● TASK
Give the data again exactly as written, skipping any pictures.

● INFORMATION SUPPLIED
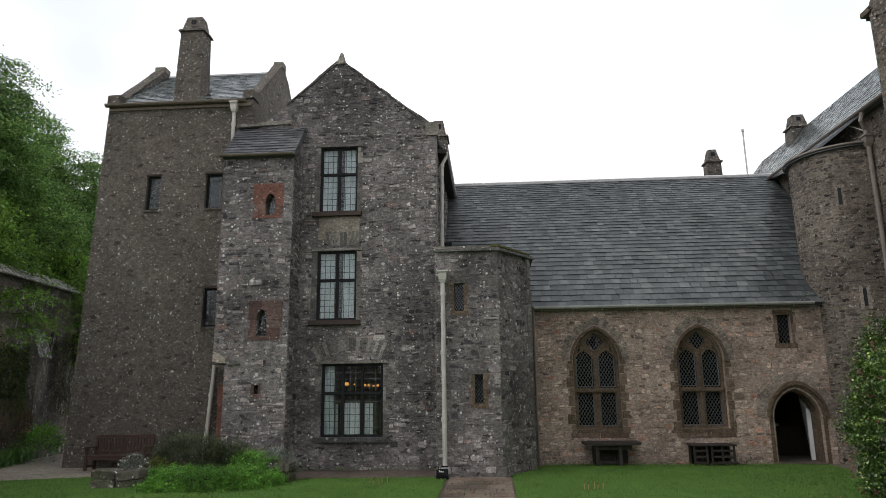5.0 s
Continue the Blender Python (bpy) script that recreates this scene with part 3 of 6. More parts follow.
def downpipe(name, label, pts, r, mat, hopper=None, brackets=(), n=10):
    """A cast rainwater pipe with its head and sockets."""
    t = thing(name, label, "drainpipe", at=pts[-1])
    part("pipe", tube(Pieces(), pts, r, n), mat, t, smooth=False)
    if hopper:
        x, y, z = hopper
        p = Pieces()
        for k, (h0, h1, a, b) in enumerate(((0.0, 0.10, 0.6, 1.0), (0.10, 0.30, 1.0, 1.15), (0.30, 0.345, 1.5, 1.5))):
            q0, q1 = r * 1.6 * a, r * 1.6 * b
            p.add([(x - q0, y - q0, z + h0), (x + q0, y - q0, z + h0), (x + q0, y + q0, z + h0), (x - q0, y + q0, z + h0), (x - q1, y - q1, z + h1), (x + q1, y - q1, z + h1), (x + q1, y + q1, z + h1), (x - q1, y + q1, z + h1)], BOX_F)
        part("hopper_head", p, mat, t)
    for (x, y, z) in brackets:
        part("collar", tube(Pieces(), [(x, y, z - 0.05), (x, y, z - 0.03), (x, y, z + 0.03), (x, y, z + 0.05)], r * 1.3, n), mat, t)
    return t


def gutter(parent, a, b, r, mat, name="gutter"):
    """A half-round gutter from a to b."""
    a, b = Vector(a), Vector(b)
    d = (b - a).normalized()
    s = d.cross(Vector((0, 0, 1))).normalized()
    prof = [(math.cos(t) * r, math.sin(t) * r) for t in [math.pi * (1 + i / 6) for i in range(7)]]
    prof += [(x * 0.86, y * 0.86) for x, y in reversed(prof)]
    m = len(prof)
    verts = [q + s * x + Vector((0, 0, y)) for q in (a, b) for x, y in prof]
    faces = [tuple(range(m - 1, -1, -1)), tuple(range(m, 2 * m))] + [(i, (i + 1) % m, (i + 1) % m + m, i + m) for i in range(m)]
    return part(name, Pieces().add(verts, faces), mat, parent)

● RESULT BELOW
5.0 s
Continue the Blender Python (bpy) script that recreates this scene with part 3 of 6. More parts follow.
def downpipe(name, label, pts, r, mat, hopper=None, brackets=(), n=10):
    """A cast rainwater pipe with its head and sockets."""
    t = thing(name, label, "drainpipe", at=pts[-1])
    part("pipe", tube(Pieces(), pts, r, n), mat, t, smooth=False)
    if hopper:
        x, y, z = hopper
        p = Pieces()
        for k, (h0, h1, a, b) in enumerate(((0.0, 0.10, 0.6, 1.0), (0.10, 0.30, 1.0, 1.15), (0.30, 0.345, 1.5, 1.5))):
            q0, q1 = r * 1.6 * a, r * 1.6 * b
            p.add([(x - q0, y - q0, z + h0), (x + q0, y - q0, z + h0), (x + q0, y + q0, z + h0), (x - q0, y + q0, z + h0), (x - q1, y - q1, z + h1), (x + q1, y - q1, z + h1), (x + q1, y + q1, z + h1), (x - q1, y + q1, z + h1)], BOX_F)
        part("hopper_head", p, mat, t)
    for (x, y, z) in brackets:
        part("collar", tube(Pieces(), [(x, y, z - 0.05), (x, y, z - 0.03), (x, y, z + 0.03), (x, y, z + 0.05)], r * 1.3, n), mat, t)
    return t


def gutter(parent, a, b, r, mat, name="gutter"):
    """A half-round gutter from a to b."""
    a, b = Vector(a), Vector(b)
    d = (b - a).normalized()
    s = d.cross(Vector((0, 0, 1))).normalized()
    prof = [(math.cos(t) * r, math.sin(t) * r) for t in [math.pi * (1 + i / 6) for i in range(7)]]
    prof += [(x * 0.86, y * 0.86) for x, y in reversed(prof)]
    m = len(prof)
    verts = [q + s * x + Vector((0, 0, y)) for q in (a, b) for x, y in prof]
    faces = [tuple(range(m - 1, -1, -1)), tuple(range(m, 2 * m))] + [(i, (i + 1) % m, (i + 1) % m + m, i + m) for i in range(m)]
    return part(name, Pieces().add(verts, faces), mat, parent)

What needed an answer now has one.